Updated Feb 16 10:00am:
{
The user names we used before (user1 , user2, ...., user 15) don't have access the the public HDFS space. We created one new account in the test cluster just functioning as the "team" in the main cluster for this lecture. So in this lecture everybody should use username: class and password: hadoop to login to any of the three machines: 10.29.19.6, 10.29.19.10 and 10.29.19.11. I would recommend: user 1-7 use 10.29.19.6, user 8-14 use 10.29.19.10 and the rest use 10.29.19.11.
Then after logging in if you check what's in HDFS now by typing "hdfs dfs -ls", you should see the folder "data_CE650C" which contains all the sample datasets we gona use for in-class exercises.
}
We will be using INTRANS test cluster in this lecture, but you need to install some software on your laptop to support the connection to the cluster.
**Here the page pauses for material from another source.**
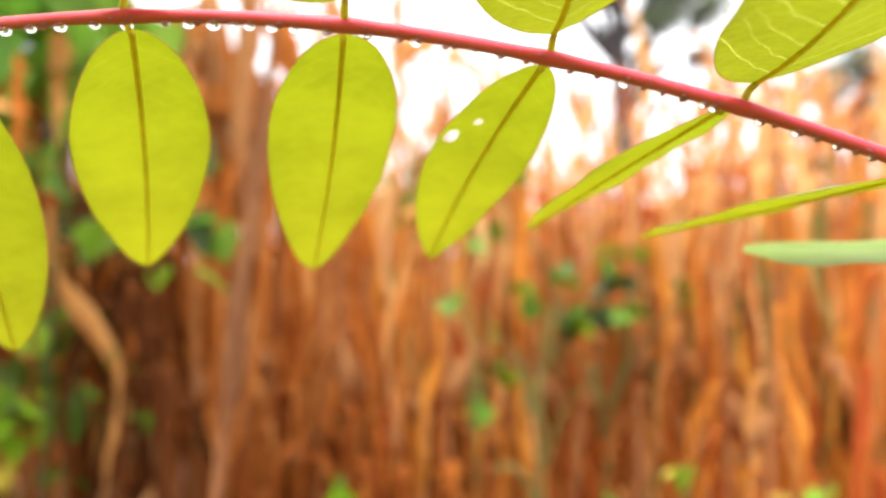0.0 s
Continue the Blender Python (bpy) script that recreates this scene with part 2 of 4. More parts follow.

###Please search online, download and install the required sofeware according to you laptop system. Then let's try to connnect to the cluster and HDFS:
- Connet to cluster:
-
type -ls to check the file on local machine (suppose you logged in 10.29.19.10 then 10.29.19.10 is your local machine, which is part of the cluster and we will discuss the whole structure in class) We have three folders and three files on local right now:
- exchange file with cluster:
-
WinSCP provide a save file exchange platform between your laptop and the remove linux machine. The left window is your laptop, the right window is the remove linux machine you logged in (in this case it is 10.29.19.10 which we also call it "local" or "server" or "cluster" in different situations.....) You can upload files from you laptop to the cluster by simply dragging and dropping files to the right window, and you can download files to you laptop from the cluster by simply dragging and dropping files from the right window. This is the way I upload the three files shown in the picture ![alt text][WinSCPin]
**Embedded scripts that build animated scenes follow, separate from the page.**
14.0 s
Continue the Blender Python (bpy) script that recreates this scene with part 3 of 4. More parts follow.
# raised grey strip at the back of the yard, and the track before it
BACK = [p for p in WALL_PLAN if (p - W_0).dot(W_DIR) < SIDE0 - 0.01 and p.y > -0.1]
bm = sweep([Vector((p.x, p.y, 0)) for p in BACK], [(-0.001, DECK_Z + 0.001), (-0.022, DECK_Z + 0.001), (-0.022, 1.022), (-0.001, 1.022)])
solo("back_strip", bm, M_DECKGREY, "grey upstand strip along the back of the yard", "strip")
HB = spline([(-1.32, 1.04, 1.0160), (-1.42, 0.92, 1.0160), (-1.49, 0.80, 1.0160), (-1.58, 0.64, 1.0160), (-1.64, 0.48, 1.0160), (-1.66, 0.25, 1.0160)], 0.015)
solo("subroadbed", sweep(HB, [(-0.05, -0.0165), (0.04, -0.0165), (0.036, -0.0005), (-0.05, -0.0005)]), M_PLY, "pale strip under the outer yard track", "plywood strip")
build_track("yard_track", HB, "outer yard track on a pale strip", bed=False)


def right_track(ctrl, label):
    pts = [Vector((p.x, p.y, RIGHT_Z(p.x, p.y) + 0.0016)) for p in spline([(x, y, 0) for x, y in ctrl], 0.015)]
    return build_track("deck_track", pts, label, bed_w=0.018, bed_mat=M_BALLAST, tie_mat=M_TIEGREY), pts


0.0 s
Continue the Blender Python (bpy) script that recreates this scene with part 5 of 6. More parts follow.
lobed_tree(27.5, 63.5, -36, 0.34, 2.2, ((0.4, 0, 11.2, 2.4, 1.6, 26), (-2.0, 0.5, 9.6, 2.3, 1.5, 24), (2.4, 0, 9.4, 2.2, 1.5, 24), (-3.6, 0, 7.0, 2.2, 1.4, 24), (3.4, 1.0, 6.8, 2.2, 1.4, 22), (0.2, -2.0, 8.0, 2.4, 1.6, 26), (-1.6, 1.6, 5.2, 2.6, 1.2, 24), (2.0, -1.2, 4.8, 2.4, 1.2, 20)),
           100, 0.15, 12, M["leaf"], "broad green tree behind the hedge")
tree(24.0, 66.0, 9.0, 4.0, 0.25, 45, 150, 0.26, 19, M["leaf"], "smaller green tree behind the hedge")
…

- The "Local" or "server" is not actually HDFS and the three folders and three files you have seen are not in HDFS.You can peek the files in HDFS by typing "hdfs dfs -ls" in Putty command line At this point you can try to create your own folder in HDFS and play inside. But please try not to delete any public files. We will explore HDFS in the class together!
- Connet to cluster:
-
type -ls to check the file on local machine (suppose you logged in 10.29.19.10 then 10.29.19.10 is your local machine, which is part of the cluster and we will discuss the whole structure in class) We have three folders and three files on local right now.
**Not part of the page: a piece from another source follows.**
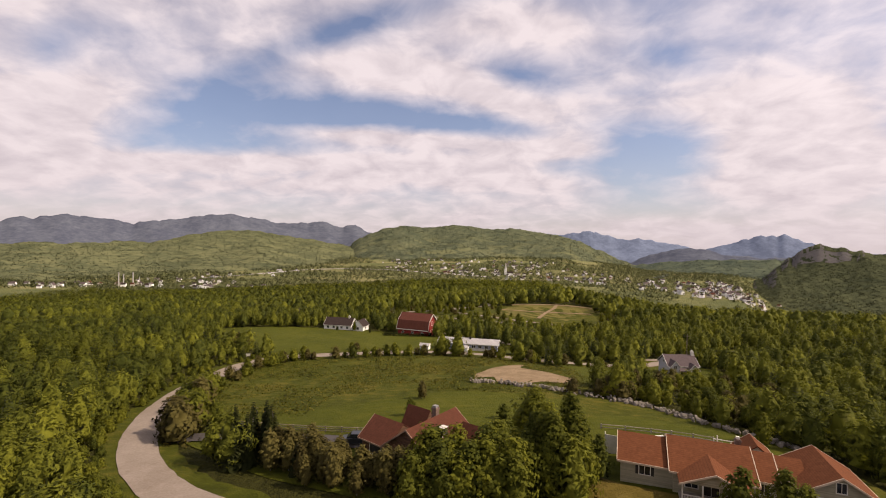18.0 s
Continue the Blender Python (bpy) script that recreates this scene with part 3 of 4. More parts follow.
def broadleaf(seed, tall, wide, clumps, leaves, size, corners=4, shape=0.8, fill=0.0):
    rng = np.random.default_rng(seed)
    q = crown_points(rng, tall, wide, clumps, leaves, size, seed, shape)[:, :corners]
    if fill:
        heart = crown_heart(rng, tall, wide, shape, fill)
        q = np.concatenate([q, heart if corners == 4 else np.concatenate([heart[:, [0, 1, 2]], heart[:, [0, 2, 3]]])])
    return q.reshape(-1, 6), np.arange(len(q) * corners).reshape(-1, corners)


def fir(seed, tall, wide, tiers, arms, corners=4):
    """A spruce: tiers of drooping boughs round a stem, each bough a few needle fans."""
    rng = np.random.default_rng(seed)
    out = []
    for t in range(tiers):
        f = t / tiers
        z = tall * (0.10 + 0.88 * f)
        r = wide * (1 - f) ** 0.85 + 0.12
        for a in range(max(4, int(arms * (1 - 0.5 * f)))):
            q = 2 * math.pi * (a + rng.uniform(-0.3, 0.3)) / max(4, int(arms * (1 - 0.5 * f))) + t
            rr = r * rng.uniform(0.75, 1.15)
            w = rr * 0.34 + 0.08
            c, s = math.cos(q), math.sin(q)
            o = np.array([0, 0, z + rng.uniform(-.1, .1)])
            tip = o + np.array([c * rr, s * rr, -rr * 0.38])
            m = o + np.array([c * rr * 0.55, s * rr * 0.55, -rr * 0.08])
            side = np.array([-s * w, c * w, -0.10 * rr])
            out.append((o, m + side, tip, m - side))
    q = np.array(out)
    if corners == 3:
        q = q[:, 1:]
    p = q.reshape(-1, 3)
    see = np.stack([p[:, 0] / wide, p[:, 1] / wide, np.full(len(p), 0.8)], 1) + rng.normal(size=p.shape) * 0.12
    see /= np.linalg.norm(see, axis=1, keepdims=True)
    return np.concatenate([p, see], 1), np.arange(len(p)).reshape(-1, corners)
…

- exchange file with cluster:
-
open FileZilla and login: type URL in host, username, password and 22 in port:
-
FileZilla provide a save file exchange platform between your mac and the remove linux machine. The left window is your mac, the right window is the remove linux machine you logged in (in this case it is 10.29.19.10 which we also call it "local" or "server" or "cluster" in different situations.....) You can upload files from you laptop to the cluster by simply dragging and dropping files to the right window, and you can download files to you laptop from the cluster by simply dragging and dropping files from the right window. This is the way I upload the three files shown in the picture
- The "Local" or "server" is not actually HDFS and the three folders and three files you have seen are not in HDFS. You can peek the files in HDFS by typing "hdfs dfs -ls" in Terminal command line At this point you can try to create your own folder in HDFS and play inside. But please try not to delete any public files. We will explore HDFS in the class together!
If you are going to develop tons of mapreduce programs and want to setup a developing envirionment on you own machine, you can download Eclipse and configure a java environment for Hadoop.
Comparing to Python which is dynamic typing, java is a static typing language. There are some pros and cons of Java comparing to Python. The biggest advantage of Java could be it has a compiler watching you behind and can instantly tell you there is a synax error and how to fix it while you are typing. But because of the over-detailed formalities, java needs way more lines to perform the same function in Python. So it is generally believed that a programmer is 5 times more productive using python than using java...
The aforementioned estimation also depends. In some cases java is more suitable than python and maybe Hadoop is one of these cases. The entire Hadoop thing is built on java so sometime it is easier for you to dig deeper using java.
After all, we are not going to use java in this class. So I am not providing info about using java for hadoop here.
What if you don't have access to our INTRANS cluster in some cases and you just happened to want to play with hadoop so desperately ...
There are more options!
-
Cloudera veritual machine You can install a "virtual machine" on your own machine. It is kind of a double system but not exactly a double system. Cloudera provides a virtual machine with hadoop configured on for personal uses. So if you are interested you can search cloudra virtual machine and explore more.
-
Cloud service Amazon Web service (AWS) or Azure are your typical choices. They claim Azure is bigger than AWS and I believe Azure is also more expensive than AWS. To use these service, you need to go to their webpage, open an account (with credit card information provided), choose a remove machine or a remove cluster, launch it and get charged... For a basic GPU cluster I remembered it's $0.9/hour for AWS and $1.2/hour for Azure and I could be wrong. We can find out more on the Azure workshop on Feb 24, 2017
After all, these options are not going to be used or introduced in class.